While experts are expensive, which is why many plaintiff groups do not hire them, they are often essential – and always so in technical or scientific areas – to providing the “substantial evidence” necessary to support a “fair argument” of possible environmental impact that will force lead agency preparation of an EIR. The bottom line in this case seems to be that plaintiffs lacked an economics expert, expert economic studies or surveys – or even a “big box” retail development to plausibly target with their “urban decay” argument. CEQA is not an economic competition statute, and is not concerned with a project’s economic or social impacts.

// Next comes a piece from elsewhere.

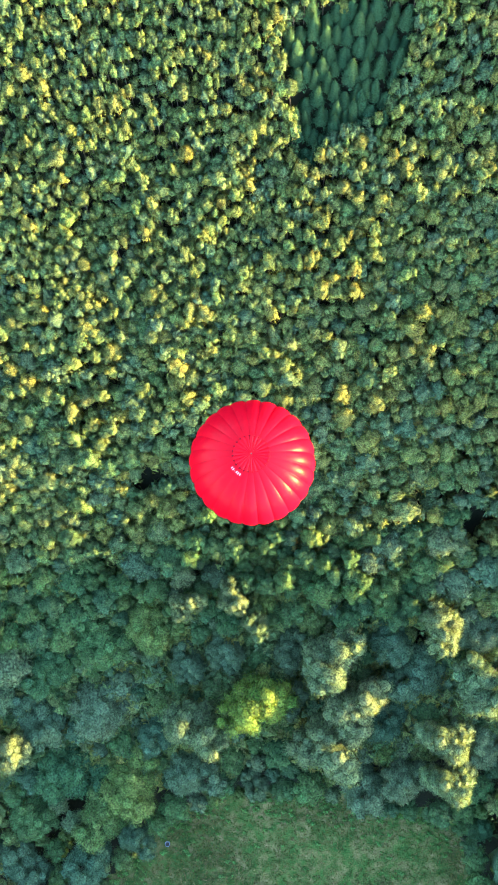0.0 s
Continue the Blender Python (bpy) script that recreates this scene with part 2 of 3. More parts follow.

As this case illustrates, urban decay is a rather complex CEQA issue requiring expert opinion evidence to support a fair argument not only that severe economic impacts will result, but that they would in turn lead to significant adverse “blighting” impacts on the physical environment – a prerequisite to trigger an EIR under CEQA. Without any expert opinion evidence to address an impact area that clearly requires substantial economic expertise to prove, plaintiffs here simply fell short.